I am releasing today the sources and schematics for all of this, in case you or someone else you know has a KLN89B GPS in your/their plane, you may now do GPS updates quickly and efficiently using just a normal laptop with a modern OS. The license on the software and hardware design is as follows: I make no warranties about this code or hardware design. I make no promises that it is fit for any purpose. Usage of this code and of these hardware designs is at your own risk and you may not hold me responsible for any consequences, be they direct, indirect, or coincidental. You may use this software and hardware designs for non-commercial purposes. This license and the copyright notices in the code may not be removed from the code and must be supplied with all binaries produced from said code. All commercial use is forbidden. If you would like a commercial-use license, contact me at me@dmitry.gr. I also have 8 unpopulated PCBs here, in case you’d like to assemble one and do not want to lay out your own and wait. I am happy to provide them in return for a $10 paypal donation. Code can be downloaded here: => [LINK] <=. If you'd like complete binaries, both for AVR and for PC (linux-x86, linux-amd64, windows), I am making them available here: => [LINK] <= The binaries are made to be easy to use. For the most common case (update the memory card) you can just extract the update you got from Honeywell and drag the "database.dat" icon onto the "updater.exe" icon. Under linux you can run updater and pass the "database.dat" path ot it. The executable has other options you're free to explore (like backing up your card) by running it with the "-h" parameter.

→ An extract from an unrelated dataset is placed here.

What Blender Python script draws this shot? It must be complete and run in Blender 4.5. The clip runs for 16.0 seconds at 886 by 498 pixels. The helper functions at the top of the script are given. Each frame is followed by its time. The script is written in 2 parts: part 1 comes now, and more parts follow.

Please note: I am in no way saying that you can, should, or are allowed to fly with a card updated in this way (even though the bits in it are identical). I am not claiming that I plan to or am flying with such a card. All experimentation was performed on a card and a GPS that is not used for IFR flight. No, I do not plan to sell finished units, and I strongly discourage anyone else from trying to do such a thing.